Он искреннее попытался, чтобы его голос звучал с привычной ехидцей, однако ему это плохо удалось. На медперсонал он еще мог грозно шипеть, но рядом с Эммой не ощущал в себе сил выпустить уже изрядно потертые колючки.
- Знаешь, - задумчиво произнесла Эмма, - мне вот иногда кажется, что любят вообще не за что-то, а вопреки. Когда можешь сформулировать, за что любишь – это вроде как выгоду какую извлекаешь. А когда честно себе признаешься: да, я знаю, что он мудак, но он мой любимый мудак, тот, с которым я хочу прожить всю жизнь – может, это и есть настоящая любовь. Не как в сказках, где обязательно должна быть Прекрасная Принцесса и Очаровательный Принц – или хотя бы Прекрасная Принцесса и Расколдованное Чудовище – а как в жизни. В нормальной, обычной, человеческой жизни.
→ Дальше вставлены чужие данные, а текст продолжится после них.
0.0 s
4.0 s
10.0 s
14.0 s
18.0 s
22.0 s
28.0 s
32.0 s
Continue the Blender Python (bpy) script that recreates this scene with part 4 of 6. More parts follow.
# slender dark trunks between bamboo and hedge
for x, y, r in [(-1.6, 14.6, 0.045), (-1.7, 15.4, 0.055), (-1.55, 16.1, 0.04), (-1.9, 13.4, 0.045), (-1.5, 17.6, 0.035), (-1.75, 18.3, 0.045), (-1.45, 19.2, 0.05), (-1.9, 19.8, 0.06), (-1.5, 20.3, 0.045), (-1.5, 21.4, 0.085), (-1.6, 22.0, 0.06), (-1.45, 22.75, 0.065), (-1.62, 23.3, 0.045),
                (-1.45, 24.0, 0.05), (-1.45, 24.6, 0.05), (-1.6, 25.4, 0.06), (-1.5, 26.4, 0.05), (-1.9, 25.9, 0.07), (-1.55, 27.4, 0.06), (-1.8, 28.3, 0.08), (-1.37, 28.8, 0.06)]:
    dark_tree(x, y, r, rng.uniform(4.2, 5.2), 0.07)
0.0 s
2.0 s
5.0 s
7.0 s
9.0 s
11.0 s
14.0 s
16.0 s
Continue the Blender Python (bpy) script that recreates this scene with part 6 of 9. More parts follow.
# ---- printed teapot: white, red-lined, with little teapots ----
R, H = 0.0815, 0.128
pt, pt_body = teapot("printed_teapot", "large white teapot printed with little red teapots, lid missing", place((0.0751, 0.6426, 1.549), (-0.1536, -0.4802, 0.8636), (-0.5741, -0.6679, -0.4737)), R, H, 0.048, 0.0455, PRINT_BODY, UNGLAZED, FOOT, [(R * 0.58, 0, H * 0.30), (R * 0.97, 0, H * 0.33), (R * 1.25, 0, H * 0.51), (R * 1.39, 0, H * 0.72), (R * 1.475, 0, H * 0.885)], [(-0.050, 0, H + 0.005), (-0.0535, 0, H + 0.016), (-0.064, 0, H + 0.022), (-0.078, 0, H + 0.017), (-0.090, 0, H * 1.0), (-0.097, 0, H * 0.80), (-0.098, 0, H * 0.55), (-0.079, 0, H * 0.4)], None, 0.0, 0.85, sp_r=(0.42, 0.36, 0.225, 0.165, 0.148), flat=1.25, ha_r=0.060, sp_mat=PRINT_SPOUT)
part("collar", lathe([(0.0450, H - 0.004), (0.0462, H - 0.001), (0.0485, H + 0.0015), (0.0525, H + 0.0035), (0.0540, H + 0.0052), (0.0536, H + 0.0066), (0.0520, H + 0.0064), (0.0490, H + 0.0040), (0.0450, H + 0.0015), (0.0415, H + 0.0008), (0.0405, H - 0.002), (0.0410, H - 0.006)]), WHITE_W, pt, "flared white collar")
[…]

- То есть я – мудак?.. – после некоторого размышления уточнил Голд.
Эмма устало пожала плечами.
- Конечно, мудак. А то кто же еще? Тебе предоставляют шанс восстановить здоровье – или хотя бы шанс говорить себе, что ты все для этого сделал… А ты предпочитаешь спрятать в голову в песок и надеяться, что все, будто прыщик, пройдет само.
- Эмма… - начал было Голд, однако вынужден был прерваться, чтобы проглотить вставший в горле комок. – Я… Я не могу просить тебя, чтобы ты осталась, если я… больше не смогу…
- И не надейся, - Эмма посмотрела ему прямо в глаза. Разглядев в них недоумение, она пояснила: - Не надейся выпихнуть меня из своей жизни. Ты обещал мне «навсегда» - можешь ты хоть одно свое обещание сдержать по-настоящему, без подвывертов? Я никуда не уйду, каким бы ни был результат операции. Я не уйду даже, если ты вовсе от нее откажешься – хотя в таком случае ты будешь совсем уж законченным мудаком. Но, с другой стороны, это исключительно твое право расставаться с возможностью вернуть себе здоровье, я это признаю, и я все равно буду рядом.
- Чтобы своим видом напоминать мне, какой я мудак? – неловко попытавшись улыбнуться, произнес Голд.
От Эммы исходила уверенность в себе, и становилось спокойнее от одного ее присутствия. Теперь, когда она была рядом, Голду казалось нелепой мысль, что она может уйти, хлопнув дверью – такое было абсолютно не в характере Эммы. Она, скорее, разбила бы палатку прямо в коридоре, надумай он выгнать ее из супружеской спальни.
- Можешь смотреть в другую сторону и делать вид, будто меня нет, - уголки губ Эммы тоже слегка приподнялись. – Хотя я все равно буду рядом.